-- DATA LINES --
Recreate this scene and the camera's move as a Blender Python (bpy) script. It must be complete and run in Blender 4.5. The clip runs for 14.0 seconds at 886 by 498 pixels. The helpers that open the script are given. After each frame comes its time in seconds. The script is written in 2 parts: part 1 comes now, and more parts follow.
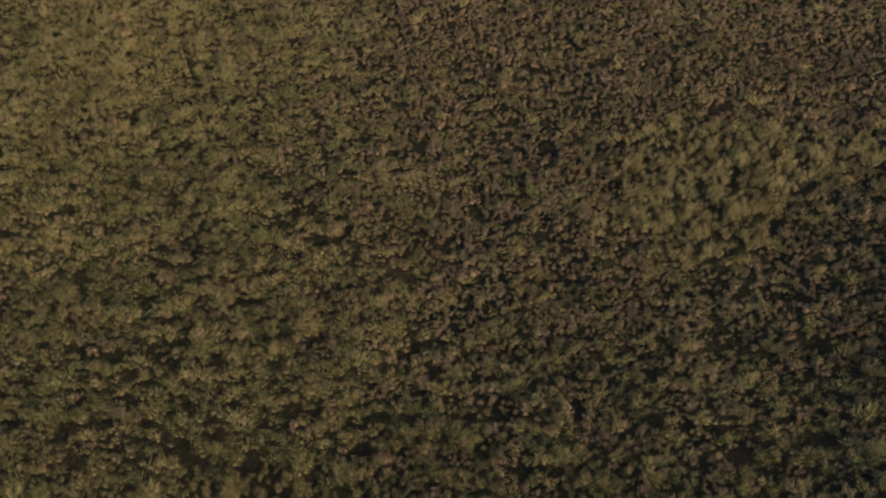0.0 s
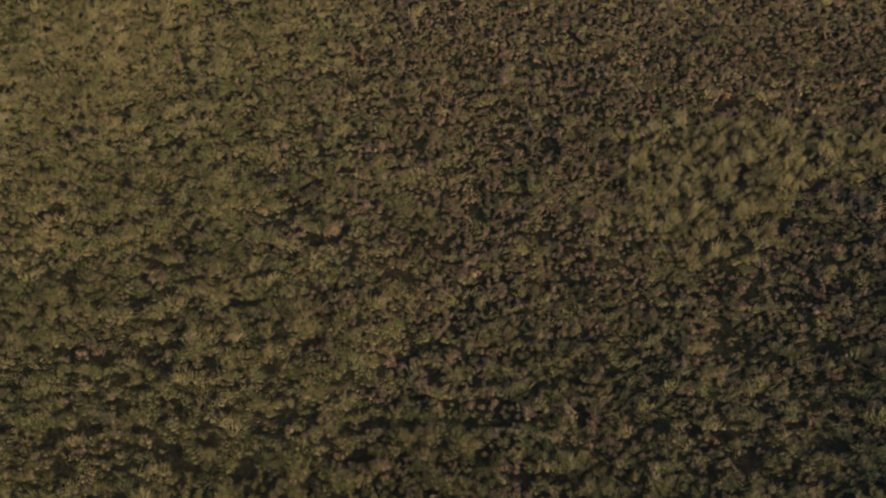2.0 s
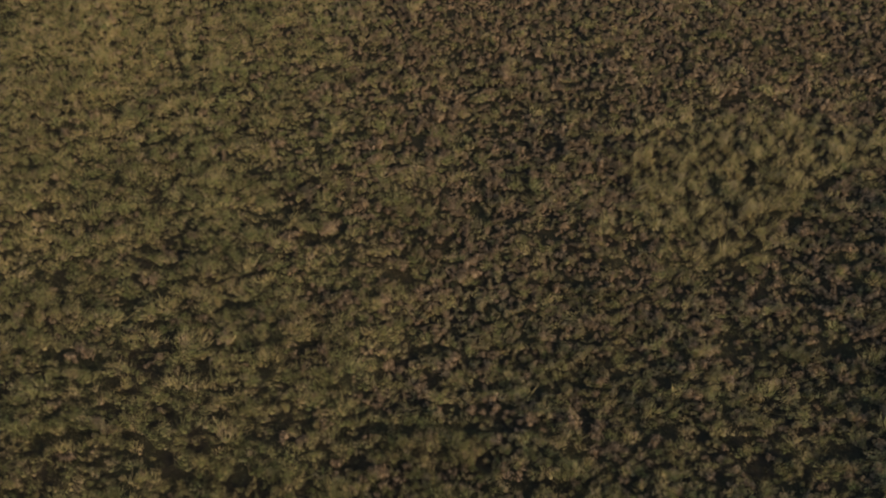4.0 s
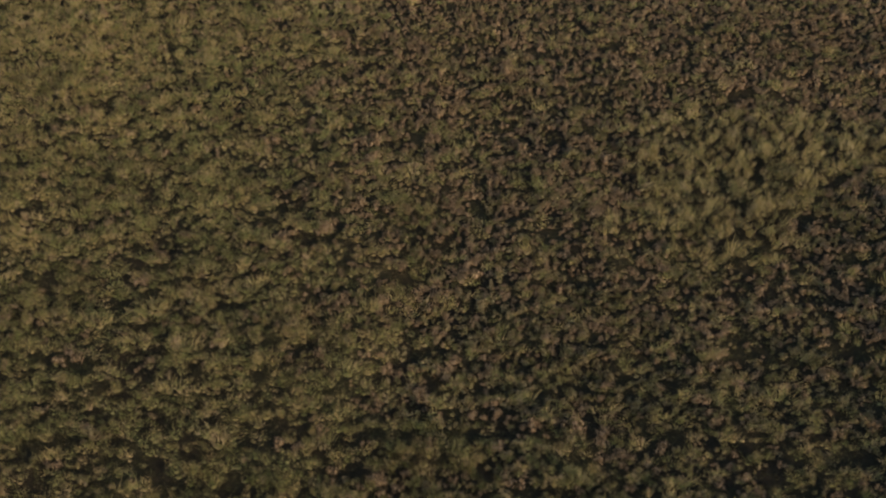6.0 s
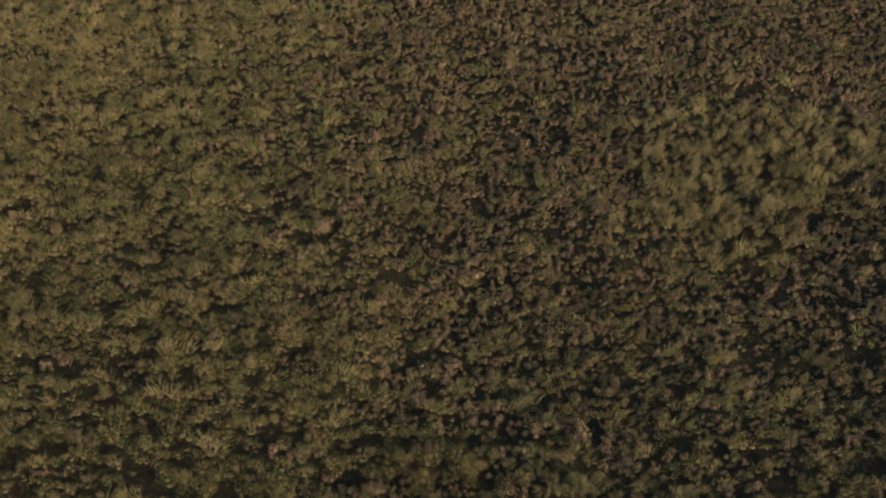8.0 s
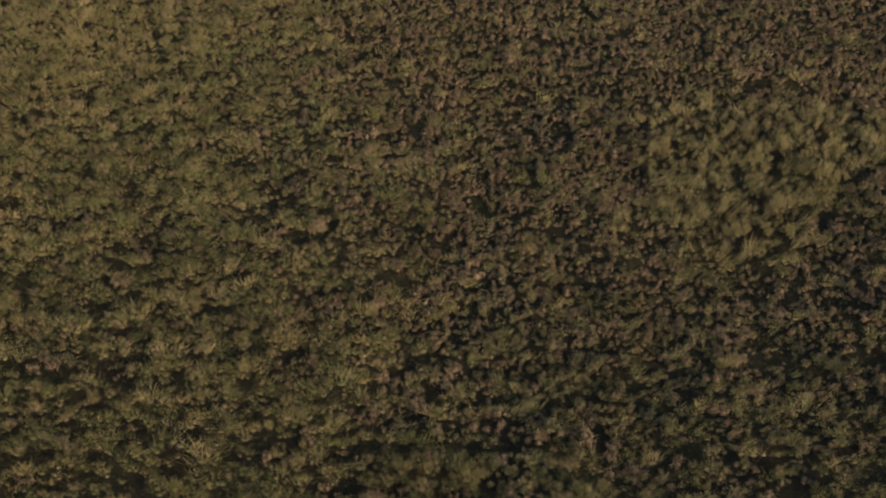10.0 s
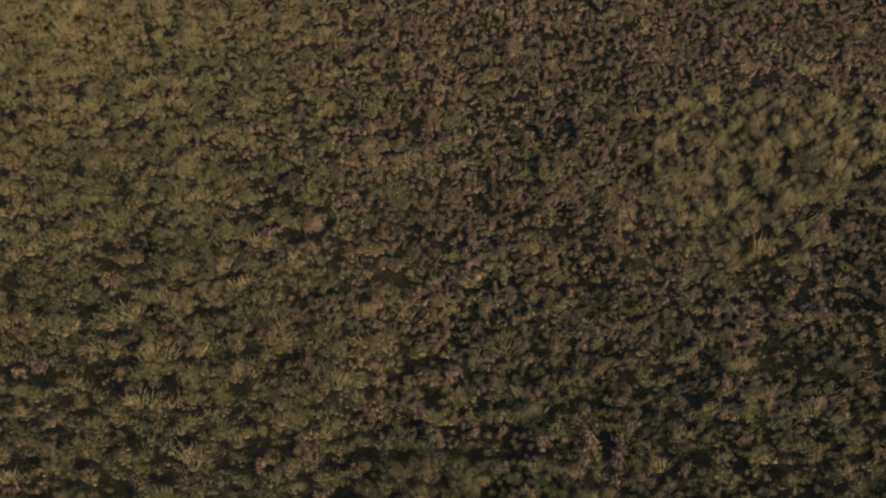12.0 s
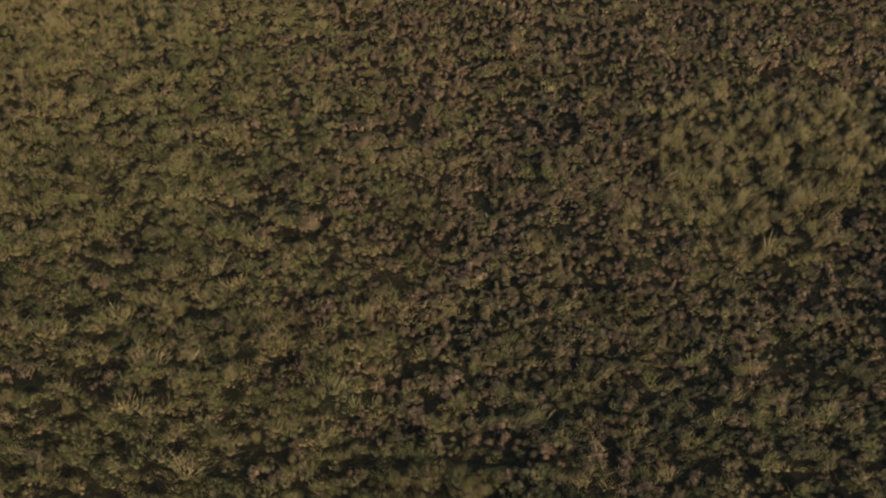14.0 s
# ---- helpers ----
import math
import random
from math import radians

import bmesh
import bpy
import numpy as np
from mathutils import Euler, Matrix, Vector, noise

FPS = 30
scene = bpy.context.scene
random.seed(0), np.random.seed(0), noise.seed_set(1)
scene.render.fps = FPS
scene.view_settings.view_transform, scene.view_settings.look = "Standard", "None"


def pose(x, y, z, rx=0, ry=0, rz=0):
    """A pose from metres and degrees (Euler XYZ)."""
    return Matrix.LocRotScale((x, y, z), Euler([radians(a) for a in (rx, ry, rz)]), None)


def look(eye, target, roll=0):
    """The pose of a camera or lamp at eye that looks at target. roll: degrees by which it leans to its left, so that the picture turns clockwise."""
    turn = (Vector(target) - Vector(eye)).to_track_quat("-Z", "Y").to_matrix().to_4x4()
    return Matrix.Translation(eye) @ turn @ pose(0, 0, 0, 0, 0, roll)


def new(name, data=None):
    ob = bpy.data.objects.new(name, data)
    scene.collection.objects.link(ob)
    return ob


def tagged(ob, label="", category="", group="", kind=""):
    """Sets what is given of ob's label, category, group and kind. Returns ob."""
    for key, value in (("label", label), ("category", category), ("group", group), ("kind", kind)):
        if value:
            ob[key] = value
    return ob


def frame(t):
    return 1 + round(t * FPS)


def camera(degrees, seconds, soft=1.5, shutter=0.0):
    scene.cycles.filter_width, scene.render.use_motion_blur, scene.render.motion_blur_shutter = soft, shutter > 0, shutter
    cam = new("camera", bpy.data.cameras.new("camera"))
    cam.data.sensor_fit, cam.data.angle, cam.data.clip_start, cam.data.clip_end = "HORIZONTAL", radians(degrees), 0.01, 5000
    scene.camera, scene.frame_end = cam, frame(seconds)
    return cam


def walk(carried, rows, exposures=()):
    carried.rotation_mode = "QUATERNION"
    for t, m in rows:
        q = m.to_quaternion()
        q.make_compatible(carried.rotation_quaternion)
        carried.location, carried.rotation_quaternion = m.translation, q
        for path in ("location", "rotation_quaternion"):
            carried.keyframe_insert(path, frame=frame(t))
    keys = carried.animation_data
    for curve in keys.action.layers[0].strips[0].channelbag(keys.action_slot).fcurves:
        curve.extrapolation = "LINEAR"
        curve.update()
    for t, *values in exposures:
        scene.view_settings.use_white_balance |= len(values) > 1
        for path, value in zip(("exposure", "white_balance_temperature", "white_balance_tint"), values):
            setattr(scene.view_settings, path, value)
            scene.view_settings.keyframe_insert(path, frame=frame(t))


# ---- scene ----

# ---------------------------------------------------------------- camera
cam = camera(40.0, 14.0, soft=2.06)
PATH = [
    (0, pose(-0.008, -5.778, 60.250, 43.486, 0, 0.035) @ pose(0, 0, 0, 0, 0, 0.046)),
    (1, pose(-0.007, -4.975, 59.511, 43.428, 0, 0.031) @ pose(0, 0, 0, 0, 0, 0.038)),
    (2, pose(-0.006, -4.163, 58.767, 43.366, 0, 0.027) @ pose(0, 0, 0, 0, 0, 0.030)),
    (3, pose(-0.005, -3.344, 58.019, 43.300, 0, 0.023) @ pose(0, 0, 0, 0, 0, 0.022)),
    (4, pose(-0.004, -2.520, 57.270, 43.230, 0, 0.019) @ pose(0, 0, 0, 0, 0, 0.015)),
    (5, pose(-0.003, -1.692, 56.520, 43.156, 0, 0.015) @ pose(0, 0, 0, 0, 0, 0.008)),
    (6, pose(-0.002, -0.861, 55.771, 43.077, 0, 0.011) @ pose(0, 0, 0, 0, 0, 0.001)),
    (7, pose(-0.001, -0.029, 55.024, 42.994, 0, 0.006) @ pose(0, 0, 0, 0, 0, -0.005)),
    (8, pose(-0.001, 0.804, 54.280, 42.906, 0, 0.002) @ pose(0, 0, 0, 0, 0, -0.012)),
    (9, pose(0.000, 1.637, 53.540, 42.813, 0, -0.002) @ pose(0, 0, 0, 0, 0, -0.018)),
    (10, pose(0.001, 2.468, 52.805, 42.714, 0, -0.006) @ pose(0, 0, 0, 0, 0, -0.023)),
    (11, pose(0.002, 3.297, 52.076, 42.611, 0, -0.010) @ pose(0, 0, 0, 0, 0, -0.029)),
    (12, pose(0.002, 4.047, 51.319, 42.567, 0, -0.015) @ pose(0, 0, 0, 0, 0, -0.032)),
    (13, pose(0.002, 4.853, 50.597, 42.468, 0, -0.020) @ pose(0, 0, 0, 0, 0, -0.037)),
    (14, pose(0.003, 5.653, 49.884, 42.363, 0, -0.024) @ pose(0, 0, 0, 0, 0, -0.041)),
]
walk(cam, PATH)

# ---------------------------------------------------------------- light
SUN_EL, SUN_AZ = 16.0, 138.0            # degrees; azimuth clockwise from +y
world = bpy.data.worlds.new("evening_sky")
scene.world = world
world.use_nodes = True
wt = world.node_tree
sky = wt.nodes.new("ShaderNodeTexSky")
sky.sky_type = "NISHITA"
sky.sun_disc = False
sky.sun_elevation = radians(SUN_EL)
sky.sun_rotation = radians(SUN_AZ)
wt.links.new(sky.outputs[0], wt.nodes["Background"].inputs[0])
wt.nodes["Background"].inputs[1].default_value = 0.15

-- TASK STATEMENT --
Find how many lines include the string "helpers" and report that number alone.

-- WRITTEN ANSWER --
2